Aim
Say how many lines contain "exposures", using only the number.
::: Available data
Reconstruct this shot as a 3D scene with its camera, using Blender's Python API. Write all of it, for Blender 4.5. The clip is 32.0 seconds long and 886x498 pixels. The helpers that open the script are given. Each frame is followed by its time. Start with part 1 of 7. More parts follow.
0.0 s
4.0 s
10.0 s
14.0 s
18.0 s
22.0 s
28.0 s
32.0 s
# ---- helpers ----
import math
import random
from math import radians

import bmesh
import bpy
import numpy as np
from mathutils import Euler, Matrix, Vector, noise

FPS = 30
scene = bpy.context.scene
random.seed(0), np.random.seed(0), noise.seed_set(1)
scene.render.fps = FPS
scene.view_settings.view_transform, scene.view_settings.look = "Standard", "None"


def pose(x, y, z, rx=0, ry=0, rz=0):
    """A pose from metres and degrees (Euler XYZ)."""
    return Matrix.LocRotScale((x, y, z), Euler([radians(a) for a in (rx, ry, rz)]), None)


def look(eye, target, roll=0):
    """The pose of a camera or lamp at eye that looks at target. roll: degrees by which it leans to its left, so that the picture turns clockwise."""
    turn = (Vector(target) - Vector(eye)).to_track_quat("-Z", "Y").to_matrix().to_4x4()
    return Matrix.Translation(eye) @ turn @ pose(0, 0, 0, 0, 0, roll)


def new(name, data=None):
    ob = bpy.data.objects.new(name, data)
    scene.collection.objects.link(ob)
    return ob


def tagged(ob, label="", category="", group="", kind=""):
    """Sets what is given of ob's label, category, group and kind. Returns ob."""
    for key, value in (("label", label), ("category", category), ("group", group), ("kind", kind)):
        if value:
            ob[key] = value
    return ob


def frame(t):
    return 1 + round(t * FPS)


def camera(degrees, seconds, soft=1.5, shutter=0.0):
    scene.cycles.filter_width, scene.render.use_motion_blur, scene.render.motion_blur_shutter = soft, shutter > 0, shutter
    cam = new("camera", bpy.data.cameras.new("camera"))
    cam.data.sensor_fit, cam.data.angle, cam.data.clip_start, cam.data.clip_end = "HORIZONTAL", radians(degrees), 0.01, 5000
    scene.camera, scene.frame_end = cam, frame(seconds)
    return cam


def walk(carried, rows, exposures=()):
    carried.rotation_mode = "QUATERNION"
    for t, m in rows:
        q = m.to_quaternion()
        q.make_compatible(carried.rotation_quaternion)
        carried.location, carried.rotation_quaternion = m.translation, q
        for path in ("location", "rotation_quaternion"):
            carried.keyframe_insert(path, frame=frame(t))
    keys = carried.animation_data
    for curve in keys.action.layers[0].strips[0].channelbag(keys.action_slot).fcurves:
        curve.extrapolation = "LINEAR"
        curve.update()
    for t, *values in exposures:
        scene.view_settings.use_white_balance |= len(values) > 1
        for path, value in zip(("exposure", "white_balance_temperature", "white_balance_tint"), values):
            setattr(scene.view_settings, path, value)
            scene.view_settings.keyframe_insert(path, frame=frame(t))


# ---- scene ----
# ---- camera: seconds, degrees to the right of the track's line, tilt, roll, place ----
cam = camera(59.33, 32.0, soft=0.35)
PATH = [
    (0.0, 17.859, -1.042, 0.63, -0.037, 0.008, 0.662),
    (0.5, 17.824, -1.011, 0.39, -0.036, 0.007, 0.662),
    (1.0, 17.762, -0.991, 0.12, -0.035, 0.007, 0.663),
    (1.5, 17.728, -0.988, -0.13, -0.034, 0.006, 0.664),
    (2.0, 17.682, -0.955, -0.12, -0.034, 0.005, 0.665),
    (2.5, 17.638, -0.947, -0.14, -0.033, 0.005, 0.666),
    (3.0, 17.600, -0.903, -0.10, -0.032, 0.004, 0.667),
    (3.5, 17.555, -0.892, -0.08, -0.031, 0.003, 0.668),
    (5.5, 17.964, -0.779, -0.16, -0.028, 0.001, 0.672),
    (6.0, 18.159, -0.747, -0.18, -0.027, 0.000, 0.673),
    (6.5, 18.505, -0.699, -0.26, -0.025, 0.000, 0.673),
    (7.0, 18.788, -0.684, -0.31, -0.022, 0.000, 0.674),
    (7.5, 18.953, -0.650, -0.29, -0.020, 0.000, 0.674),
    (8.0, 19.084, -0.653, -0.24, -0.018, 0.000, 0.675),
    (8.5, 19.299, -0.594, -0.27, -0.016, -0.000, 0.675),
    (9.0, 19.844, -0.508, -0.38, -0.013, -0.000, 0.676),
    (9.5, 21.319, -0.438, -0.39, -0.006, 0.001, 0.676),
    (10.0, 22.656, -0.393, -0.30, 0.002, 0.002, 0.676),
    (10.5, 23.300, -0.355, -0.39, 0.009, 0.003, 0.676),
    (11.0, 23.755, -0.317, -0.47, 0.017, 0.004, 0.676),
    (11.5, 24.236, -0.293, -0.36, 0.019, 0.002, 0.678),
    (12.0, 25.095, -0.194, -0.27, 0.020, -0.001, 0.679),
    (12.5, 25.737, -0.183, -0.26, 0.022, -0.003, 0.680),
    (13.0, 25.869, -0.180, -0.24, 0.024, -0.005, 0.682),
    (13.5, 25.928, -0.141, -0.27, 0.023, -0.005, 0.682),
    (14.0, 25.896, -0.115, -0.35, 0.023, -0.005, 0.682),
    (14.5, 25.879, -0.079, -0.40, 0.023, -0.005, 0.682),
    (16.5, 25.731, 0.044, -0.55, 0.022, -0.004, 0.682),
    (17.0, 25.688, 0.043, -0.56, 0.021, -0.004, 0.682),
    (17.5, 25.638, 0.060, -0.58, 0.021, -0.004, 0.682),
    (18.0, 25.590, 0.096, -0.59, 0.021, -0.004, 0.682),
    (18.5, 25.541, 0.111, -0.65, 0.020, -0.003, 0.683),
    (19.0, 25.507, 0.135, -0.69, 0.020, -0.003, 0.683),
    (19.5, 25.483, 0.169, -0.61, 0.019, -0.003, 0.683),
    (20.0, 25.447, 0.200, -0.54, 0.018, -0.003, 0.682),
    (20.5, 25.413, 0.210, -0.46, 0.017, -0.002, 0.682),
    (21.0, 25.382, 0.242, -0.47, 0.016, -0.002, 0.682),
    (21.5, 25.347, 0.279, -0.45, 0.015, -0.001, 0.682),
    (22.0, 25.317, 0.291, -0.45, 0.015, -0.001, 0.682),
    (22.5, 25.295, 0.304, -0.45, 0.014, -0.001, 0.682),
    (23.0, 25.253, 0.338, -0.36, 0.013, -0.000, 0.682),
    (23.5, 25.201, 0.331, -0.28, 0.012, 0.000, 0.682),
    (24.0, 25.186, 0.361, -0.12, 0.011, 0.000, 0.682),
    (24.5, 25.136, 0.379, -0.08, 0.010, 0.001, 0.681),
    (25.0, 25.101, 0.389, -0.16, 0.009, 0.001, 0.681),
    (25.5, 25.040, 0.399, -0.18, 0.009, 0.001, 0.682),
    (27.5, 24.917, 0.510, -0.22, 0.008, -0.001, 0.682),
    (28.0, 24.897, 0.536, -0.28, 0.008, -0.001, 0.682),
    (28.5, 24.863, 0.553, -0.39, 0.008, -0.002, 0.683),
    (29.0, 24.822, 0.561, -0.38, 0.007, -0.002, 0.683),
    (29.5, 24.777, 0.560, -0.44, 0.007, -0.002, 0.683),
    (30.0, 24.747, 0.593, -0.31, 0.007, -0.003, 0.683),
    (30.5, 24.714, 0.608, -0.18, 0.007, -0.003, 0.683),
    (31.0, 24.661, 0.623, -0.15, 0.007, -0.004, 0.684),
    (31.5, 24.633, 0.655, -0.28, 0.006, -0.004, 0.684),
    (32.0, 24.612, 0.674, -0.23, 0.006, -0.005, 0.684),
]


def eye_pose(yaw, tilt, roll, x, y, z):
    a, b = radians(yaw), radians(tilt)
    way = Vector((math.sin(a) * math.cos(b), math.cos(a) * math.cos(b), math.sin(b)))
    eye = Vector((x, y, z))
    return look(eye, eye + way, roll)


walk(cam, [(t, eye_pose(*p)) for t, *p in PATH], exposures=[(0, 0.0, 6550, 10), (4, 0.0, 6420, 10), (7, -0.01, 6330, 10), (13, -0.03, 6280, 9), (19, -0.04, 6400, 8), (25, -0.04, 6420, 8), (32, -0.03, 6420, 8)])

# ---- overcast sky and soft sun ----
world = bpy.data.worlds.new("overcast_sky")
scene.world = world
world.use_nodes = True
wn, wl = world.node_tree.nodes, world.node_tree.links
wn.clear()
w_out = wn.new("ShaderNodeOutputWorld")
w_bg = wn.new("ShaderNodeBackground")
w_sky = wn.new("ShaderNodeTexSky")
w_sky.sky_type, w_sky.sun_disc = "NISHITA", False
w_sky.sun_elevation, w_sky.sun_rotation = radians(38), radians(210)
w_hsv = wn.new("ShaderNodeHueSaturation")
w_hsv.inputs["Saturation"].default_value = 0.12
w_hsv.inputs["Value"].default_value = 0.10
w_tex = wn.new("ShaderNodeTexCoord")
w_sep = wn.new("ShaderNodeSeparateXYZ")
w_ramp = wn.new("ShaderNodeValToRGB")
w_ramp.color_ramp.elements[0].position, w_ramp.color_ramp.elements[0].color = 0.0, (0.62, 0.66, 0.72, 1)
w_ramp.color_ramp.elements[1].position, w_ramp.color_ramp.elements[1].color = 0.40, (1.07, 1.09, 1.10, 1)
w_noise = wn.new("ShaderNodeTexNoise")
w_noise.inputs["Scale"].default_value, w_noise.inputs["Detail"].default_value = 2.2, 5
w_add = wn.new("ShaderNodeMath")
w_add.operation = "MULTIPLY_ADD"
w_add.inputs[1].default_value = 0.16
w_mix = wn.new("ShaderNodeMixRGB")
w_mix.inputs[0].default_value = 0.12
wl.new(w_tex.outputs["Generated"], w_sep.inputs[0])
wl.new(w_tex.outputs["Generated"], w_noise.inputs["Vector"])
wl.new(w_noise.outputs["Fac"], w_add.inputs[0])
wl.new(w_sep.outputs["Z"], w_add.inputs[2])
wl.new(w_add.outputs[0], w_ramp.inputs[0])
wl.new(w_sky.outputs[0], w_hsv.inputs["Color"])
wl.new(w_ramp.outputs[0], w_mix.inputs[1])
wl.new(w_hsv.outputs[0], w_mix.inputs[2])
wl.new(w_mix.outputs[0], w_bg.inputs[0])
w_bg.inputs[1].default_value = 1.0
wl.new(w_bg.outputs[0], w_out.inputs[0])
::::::
Complete answer
3